▶ The problem
Give every line of the data again, unchanged, but with no pictures.

▶ Dataset excerpt

---*---

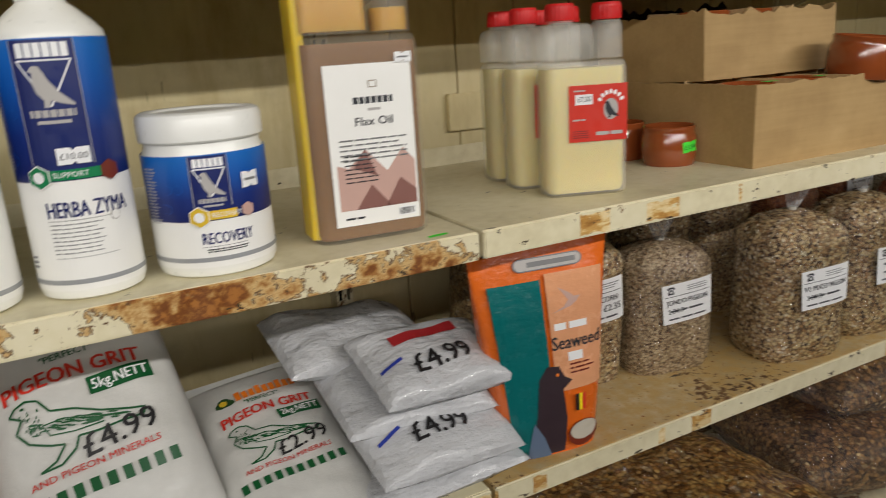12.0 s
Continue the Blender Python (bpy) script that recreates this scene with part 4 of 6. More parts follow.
def tonic_bottle(label, at, words, word_w, accent, tag, dab):
    r = 0.0445
    ob = thing("tonic_bottle", label, "bottle", at, "blue and white bottles")
    part("body", lathe([(0, 0), (r - 0.008, 0), (r - 0.002, 0.003), (r, 0.009), (r, 0.210), (r - 0.001, 0.214), (r - 0.006, 0.220), (0.026, 0.231), (0.0205, 0.235), (0.0185, 0.237), (0, 0.237)]), WHITE_PL, ob)
    bm = bmesh.new()
    lathe([(0, 0.2365), (0.0190, 0.2365), (0.0195, 0.238), (0.0190, 0.262), (0.0185, 0.2655), (0.0168, 0.2658), (0.0162, 0.2630), (0, 0.2630)], 72, bm)
    for v in bm.verts:
        if 0.237 < v.co.z < 0.264 and v.co.xy.length > 0.018 and round(math.atan2(v.co.y, v.co.x) / (2 * math.pi / 72)) % 2:
            v.co.x *= 0.972
            v.co.y *= 0.972
    part("cap", bm, WHITE_PL, ob, angle=15)
    pl = round_place(r)
    s = Sheet(pl)
    blue_label(s, 0.125, 0.010, 0.2085, 0.1, 0.046, words, word_w, accent, tag)
    hexagon(s, 0.034, 0.105, 0.0085, dab, 8)
    s.lines(-0.020, 0.040, 0.022, 0.067, 8, GREYTXT, 3, 14, 0.24, ragged=0.2)
    s.rect(-0.020, 0.0375, 0.030, 0.0379, GREYTXT, 3)
    s.fan(0.033, 0.068, 0.0045, 0.0045, LABGREY, 3, 16)
    s.fan(0.033, 0.068, 0.0038, 0.0038, WHITE_SOFT, 4, 16)
    s.lines(-0.056, 0.110, -0.044, 0.195, 34, LABGREY, 6, 15, 0.4, ragged=0.1)
    s.lines(-0.050, 0.028, -0.042, 0.040, 3, DARKTXT, 3, 16, 0.4, ragged=0.1)
    s.done("label", ob, "blue and white wrap label")
    price(ob, pl, 0.0085, 0.1195, "£10.00", 0.024, 0.013, layer=10)
    return ob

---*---

▶ Result for this task
12.0 s
Continue the Blender Python (bpy) script that recreates this scene with part 4 of 6. More parts follow.
def tonic_bottle(label, at, words, word_w, accent, tag, dab):
    r = 0.0445
    ob = thing("tonic_bottle", label, "bottle", at, "blue and white bottles")
    part("body", lathe([(0, 0), (r - 0.008, 0), (r - 0.002, 0.003), (r, 0.009), (r, 0.210), (r - 0.001, 0.214), (r - 0.006, 0.220), (0.026, 0.231), (0.0205, 0.235), (0.0185, 0.237), (0, 0.237)]), WHITE_PL, ob)
    bm = bmesh.new()
    lathe([(0, 0.2365), (0.0190, 0.2365), (0.0195, 0.238), (0.0190, 0.262), (0.0185, 0.2655), (0.0168, 0.2658), (0.0162, 0.2630), (0, 0.2630)], 72, bm)
    for v in bm.verts:
        if 0.237 < v.co.z < 0.264 and v.co.xy.length > 0.018 and round(math.atan2(v.co.y, v.co.x) / (2 * math.pi / 72)) % 2:
            v.co.x *= 0.972
            v.co.y *= 0.972
    part("cap", bm, WHITE_PL, ob, angle=15)
    pl = round_place(r)
    s = Sheet(pl)
    blue_label(s, 0.125, 0.010, 0.2085, 0.1, 0.046, words, word_w, accent, tag)
    hexagon(s, 0.034, 0.105, 0.0085, dab, 8)
    s.lines(-0.020, 0.040, 0.022, 0.067, 8, GREYTXT, 3, 14, 0.24, ragged=0.2)
    s.rect(-0.020, 0.0375, 0.030, 0.0379, GREYTXT, 3)
    s.fan(0.033, 0.068, 0.0045, 0.0045, LABGREY, 3, 16)
    s.fan(0.033, 0.068, 0.0038, 0.0038, WHITE_SOFT, 4, 16)
    s.lines(-0.056, 0.110, -0.044, 0.195, 34, LABGREY, 6, 15, 0.4, ragged=0.1)
    s.lines(-0.050, 0.028, -0.042, 0.040, 3, DARKTXT, 3, 16, 0.4, ragged=0.1)
    s.done("label", ob, "blue and white wrap label")
    price(ob, pl, 0.0085, 0.1195, "£10.00", 0.024, 0.013, layer=10)
    return ob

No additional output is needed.